The Mac web is good at picking up on supply chain rumors about problems that Apple may be having with manufacturing. That's often interesting reading, but where we can get into trouble is the conclusions that are drawn.
When I read about issues Apple may be having with its production of sapphire, problems with the case or display or battery production problems, I assume that Apple is able to bring its own engineering and manufacturing expertise along with that of the supplier to bear.
Perhaps I feel that way because I worked for Lockheed Martin for so many years, and I saw my own teams as well as others come up with imaginative and clever solutions to fabrication issues. A problem is just that, something to be solved. Smart people usually end up solving minor (and often major) manufacturing issues.

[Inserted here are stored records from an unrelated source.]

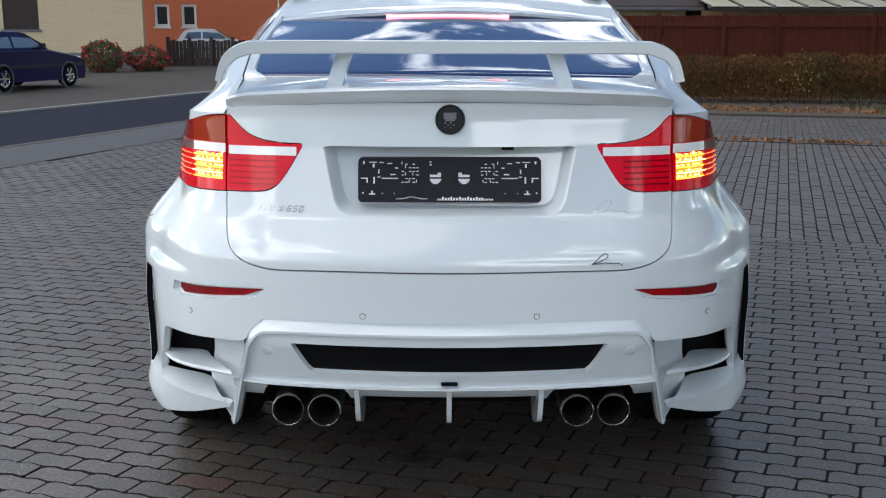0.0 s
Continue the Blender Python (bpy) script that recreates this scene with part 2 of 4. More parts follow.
def sheet(u0, u1, z0, z1, du, dz):
    nu, nz = max(2, round((u1 - u0) / du)), max(2, round((z1 - z0) / dz))
    bm = bmesh.new()
    vs = [[bm.verts.new((u0 + (u1 - u0) * i / nu, z0 + (z1 - z0) * j / nz, 0)) for i in range(nu + 1)] for j in range(nz + 1)]
    for a, b in zip(vs, vs[1:]):
        for i in range(nu):
            bm.faces.new((a[i], a[i + 1], b[i + 1], b[i]))
    return bm


# ---- the shape of the white car's body: x across, y from tail to nose, z up ----
LOW = np.array([(0, 0), (.25, .014), (.42, .038), (.55, .066), (.68, .115), (.78, .178), (.87, .28), (.943, .40), (1.014, .59), (1.050, .92),
                (1.045, 1.28), (.985, 1.6), (.955, 2.4), (.98, 3.3), (1.04, 3.9), (.98, 4.38), (.70, 4.78), (0, 4.93)], float)
HIGH = np.array([(0, 0), (.25, .014), (.42, .040), (.55, .064), (.67, .112), (.745, .178), (.797, .285), (.838, .43), (.862, .575), (.888, .92),
                 (.915, 1.28), (.945, 1.6), (.945, 2.4), (.945, 3.3), (.93, 3.9), (.88, 4.35), (.60, 4.66), (0, 4.80)], float)
TAIL_Z = np.array([.20, .60, .70, .79, .845, .87, .90, .93, .962, .985, 1.16, 1.24, 1.32])
TAIL_Y = np.array([.098, -.062, -.060, -.058, -.056, -.047, -.032, -.0155, .003, .0095, .052, .060, .060])
SLIT = ((.395, .480, .4888), (.735, .5684, .5772))  # height, near and far edge of the slot in the corner


TAIL_T = np.array([np.mean(np.interp([z - .006, z, z + .006], TAIL_Z, TAIL_Y)) for z in np.linspace(.2, 1.4, 601)])


def tail(z):
    f = min(max((z - .2) * 500, 0.0), 599.0)
    i = int(f)
    return float(TAIL_T[i] + (TAIL_T[i + 1] - TAIL_T[i]) * (f - i))


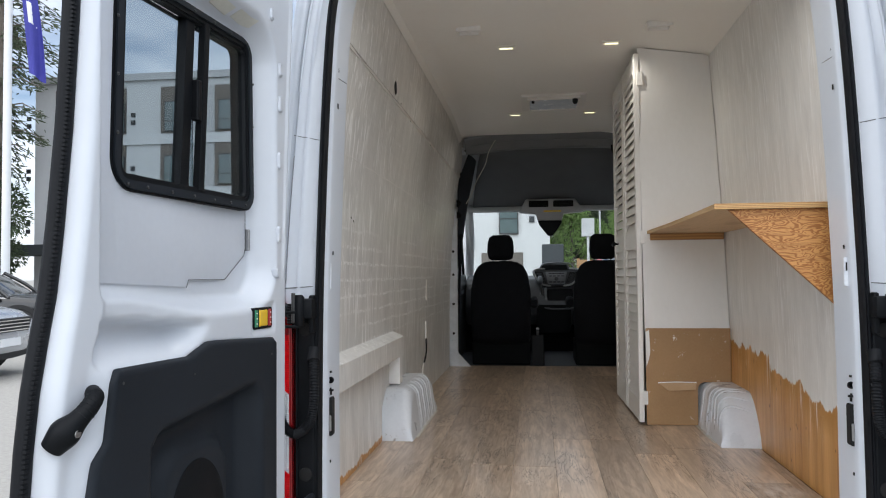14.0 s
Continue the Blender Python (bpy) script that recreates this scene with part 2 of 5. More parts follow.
def scuffed(m, paint, lo, hi, scale=22.0):
    """Adds small stray marks of another colour to a material."""
    nt = m.node_tree
    b = nt.nodes["Principled BSDF"]
    tc = nt.nodes.new("ShaderNodeTexCoord")
    n = tex(nt, "Noise", tc.outputs["Object"], scale, Detail=6.0, Roughness=0.75)
    zone = tex(nt, "Noise", tc.outputs["Object"], scale * 0.22, Detail=2.0)
    fac = math_node(nt, "MULTIPLY", ramp(nt, n.outputs["Fac"], lo, hi), ramp(nt, zone.outputs["Fac"], 0.46, 0.56))
    old = b.inputs["Base Color"].links[0].from_socket
    nt.links.new(mixc(nt, fac, old, paint), b.inputs["Base Color"])


def wood_mat(name, light, dark, along="x", scale=10.0, distort=6.0):
    """Rotary-cut fir ply: wild swirling grain along one axis."""
    m, nt, b, v = shell_material(name, 0.55)
    st = {"x": (0.25, 1, 1), "y": (1, 0.25, 1), "z": (1, 1, 0.25)}[along]
    wav = tex(nt, "Wave", mapped(nt, v, st), scale, Distortion=distort, Detail=3.0)
    wav.inputs["Detail Scale"].default_value = 1.4
    wav.bands_direction = "Z" if along != "z" else "X"
    fib = tex(nt, "Noise", mapped(nt, v, tuple(4 if s < 1 else 60 for s in st)), 2.0, Detail=5.0)
    col = mixc(nt, ramp(nt, wav.outputs["Fac"], 0.35, 0.75), light, dark)
    col = mixc(nt, math_node(nt, "MULTIPLY", ramp(nt, fib.outputs["Fac"], 0.5, 0.8), 0.4), col, tuple(c * 0.6 for c in dark))
    nt.links.new(col, b.inputs["Base Color"])
    bumped(nt, b, fib.outputs["Fac"], 0.2, 0.001)
    return m


def swirl_mat(name, light, dark):
    """Rotary-cut fir: contour lines of a stretched noise field."""
    m, nt, b, v = shell_material(name, 0.5)
    n = tex(nt, "Noise", mapped(nt, v, (1.0, 1.0, 2.8)), 12.0, Detail=2.5, Roughness=0.45, Distortion=0.6)
    wav = math_node(nt, "SINE", math_node(nt, "MULTIPLY", n.outputs["Fac"], 80.0))
    fib = tex(nt, "Noise", mapped(nt, v, (8, 60, 90)), 2.0, Detail=5.0)
    col = mixc(nt, ramp(nt, wav, -0.4, 0.75), light, dark)
    col = mixc(nt, math_node(nt, "MULTIPLY", ramp(nt, fib.outputs["Fac"], 0.45, 0.75), 0.4), col, tuple(c * 0.6 for c in dark))
    nt.links.new(col, b.inputs["Base Color"])
    bumped(nt, b, wav, 0.15, 0.0008)
    return m


WHITE = mottled("van_white_paint", (0.57, 0.605, 0.655), (0.63, 0.662, 0.71), 0.30, scale=3, fine=40, bump=0.03, coat=0.3, spread=0.4, rvar=0.05)
WHITE.node_tree.nodes["Principled BSDF"].inputs["Coat Roughness"].default_value = 0.16
WHITE_FLAT = mottled("primer_white_sheet", (0.54, 0.57, 0.62), (0.60, 0.63, 0.68), 0.42, scale=4, fine=60, bump=0.05, coat=0.04)
# darker copy of the post white: lower brightness put into the colour, scuffs included
SILL_PAINT = mottled("darkened_worn_sill_paint", (0.34, 0.345, 0.355), (0.64, 0.655, 0.68), 0.42, scale=16, fine=120, bump=0.1, coat=0.2, spread=0.3)
POST = mottled("scuffed_white_steel", (0.55, 0.58, 0.62), (0.76, 0.79, 0.83), 0.35, scale=14, fine=120, bump=0.08, coat=0.3, spread=0.2)
scuffed(POST, (0.30, 0.28, 0.25), 0.63, 0.66, 34.0)
ARCH = mottled("wheel_arch_paint", (0.62, 0.65, 0.69), (0.73, 0.76, 0.80), 0.3, scale=9, fine=70, bump=0.1, coat=0.4)
scuffed(ARCH, (0.20, 0.17, 0.14), 0.62, 0.65, 30.0)
RUBBER = mottled("black_rubber", (0.005, 0.0058, 0.0075), (0.011, 0.0122, 0.0145), 0.6, scale=20, fine=150, bump=0.2, spec=0.18)
PLASTIC = mottled("black_plastic", (0.004, 0.0047, 0.0058), (0.0085, 0.0098, 0.0118), 0.5, scale=8, fine=300, bump=0.35, dist=0.0006, spec=0.12)
TRIM = mottled("dark_trim_plastic", (0.013, 0.016, 0.0205), (0.023, 0.0275, 0.034), 0.5, scale=5, fine=420, bump=0.3, dist=0.0005, spec=0.12)
METAL = mottled("worn_steel", (0.25, 0.25, 0.25), (0.5, 0.5, 0.5), 0.4, 1.0, scale=30, fine=200)
SEAM = mottled("seam_shadow_grey", (0.10, 0.105, 0.11), (0.17, 0.175, 0.18), 0.6, scale=20)
SEALANT = mottled("old_sealant", (0.52, 0.50, 0.45), (0.62, 0.60, 0.55), 0.6, scale=20)
DARK_METAL = mottled("blackened_steel", (0.05, 0.05, 0.05), (0.12, 0.12, 0.12), 0.3, 0.8, scale=30)
HOLE = mottled("dark_recess", (0.004, 0.004, 0.004), (0.010, 0.010, 0.010), 0.9)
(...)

There is also the issue of risk assessment. In any high technology arena, there are straightforward issues and high risk issues. If a particular technology that's being developed is deemed high risk, multiple suppliers may be lined up. If one fails, another is asked to step in. That's what appears to have happened with iPhone 6 batteries. That may be a rumor, but the fact is that conservative manufacturing approaches always have good planning that prepares for contingencies.
The wrong way to construe these rumors of difficulties is to reel back in horror and declare that Apple is doomed. Every reported problem is declared unsolvable (from a distance, no less) and rash conclusions are made, often with an unwarranted assertion that Apple won't be able to ship as expected.
For example, we may hear that AT&T has told certain employees not to take a vacation in the last two weeks of September, and so we guess that an iPhone model may be released then. But when a production issue comes to light, the often unwarranted conclusion is that Apple will miss its target date. All is lost.
In the end, the trick is not to dismiss rumors and say we can know nothing, nor to read too much into rumors so as to construct lurid headlines of looming failure. Rather, the trick is to put rumors into perspective and size up whether some rumored problem is really as bad as it sounds given the sophistication and experience Apple has with manufacturing.
After all, for Apple and its manufacturing partners, the iPhone 6 is hardly their first rodeo.